C’è un altro fattore molto importante nella campagna di P&G: lo sport; tematica sicuramente legata al contesto Giochi Olimpici ma che in generale si presta bene a livello pubblicitario, riuscendo a coinvolgere gli ascoltatori non solo per quanto riguarda prodotti strettamente sportivi ma anche per prodotti generici. Lo sport marketing, infatti, è un campo che non si limita alla vendita di biglietti per eventi, ma spazia fino a pubblicizzare prodotti che hanno poco a che fare con lo sport ma che vengono inseriti in contesti sportivi. La caratteristica fondamentale dello sport è il fatto che conserva l’immagine di un’attività altamente formativa che porta con sé valori quali la lealtà, il fair play e il gioco di squadra, l’impegno e il sacrifico, un qualcosa che forma la persona e la aiuta dal punto di vista fisico, psicologico, emotivo e sociale. Lo sport riesce a creare passione, ad unire la gente, e nel marketing riesce a creare un legame più forte con i consumatori rispetto al marketing di altri prodotti e servizi.
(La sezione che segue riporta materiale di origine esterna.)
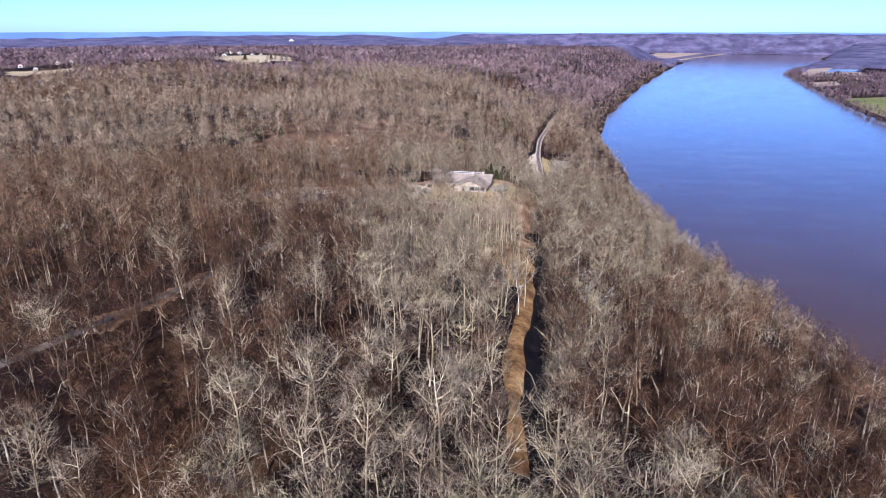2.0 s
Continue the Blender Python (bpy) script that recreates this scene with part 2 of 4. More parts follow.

Nel caso di P&G, l’azienda ha saputo realizzare una narrazione visiva in grado di emozionare e lo sport si è dimostrato un ottimo alleato per coinvolgere il pubblico.
Nel video troviamo infatti tutti gli elementi che fanno sì che una “semplice storia” diventi uno storytelling di successo. Lo scopo della comunicazione è chiaro, ovvero la vicinanza e la gratitudine di P&G; il target, le mamme, è stato ben definito e analizzato, riconoscendo l’interesse verso i figli e i loro successi, e la preoccupazione delle sconfitte. L’elemento base dello storytelling, la storia appunto, è costruita in un luogo e tempo definiti, i Giochi Olimpici del 2016 e per creare “pathos”, è stata arricchita con ricchi dettagli narrativi tra cui, in particolare, la colonna sonora, che riesce a far riaffiorare desideri e paure. La struttura narrativa che segue la pubblicità in esame è quella classica in cui prima c’è il fallimento e poi si arriva alla soluzione finale con il successo. La conclusione reitera lo scopo: grazie alle mamme a nome di P&G.
Uno spot che, coerente a tutta la campagna “Thank you, Mom” richiama i valori di stampo universale, mostrando il lato umano della disciplina sportiva attraverso immagini di quotidianità in cui il consumatore si rispecchia spontaneamente. È stata necessaria una storia in linea con quello che il brand voleva comunicare, un racconto autentico, studiato e che riuscisse ad arrivare al cuore delle persone.
A monte della realizzazione del video “Strong”, sono state fatte interviste a 14'000 mamme di tutto il mondo per riuscire a creare una campagna che seguisse il vero e spontaneo percorso di quattro mamme e dei loro figli, mostrando i momenti in cui la forza di una madre fa una grande differenza.
La scelta della tecnica comunicativa dello storytelling rispecchia, inoltre, la volontà di cambiamento di P&G: infatti, le campagne P&G solitamente si basavano su una comunicazione incentrata al singolo marchio (ad esempio, una specifica per Duracell, una specifica per Dash, …) in modo da proporre il valore del singolo prodotto mostrando “la promessa implicita di qualità che il cliente si aspetta dal prodotto”, mentre ora, quello che vuole trasmettere è una comunicazione ad ombrello che parte proprio dal marchio “leader” P&G e che ingloba quindi tutti i brand che la multinazionale detiene. La scelta di P&G è appunto quella di creare prodotti che “migliorano le vite dei consumatori del mondo, ora e per le generazioni future”, una strategia che punta a differenziarsi e ad affermare il suo carattere stabile tra i consumatori.
P&G ha saputo legare le due tecniche, storytelling e sport marketing, in modo tale da coinvolgere il consumatore e farlo emozionare, coniugando l’aspetto aziendale a ciò che riguardava i Giochi (lo sport), focalizzando l’attenzione su ciò che ogni atleta ha e su coloro che utilizzano i prodotti P&G: le mamme.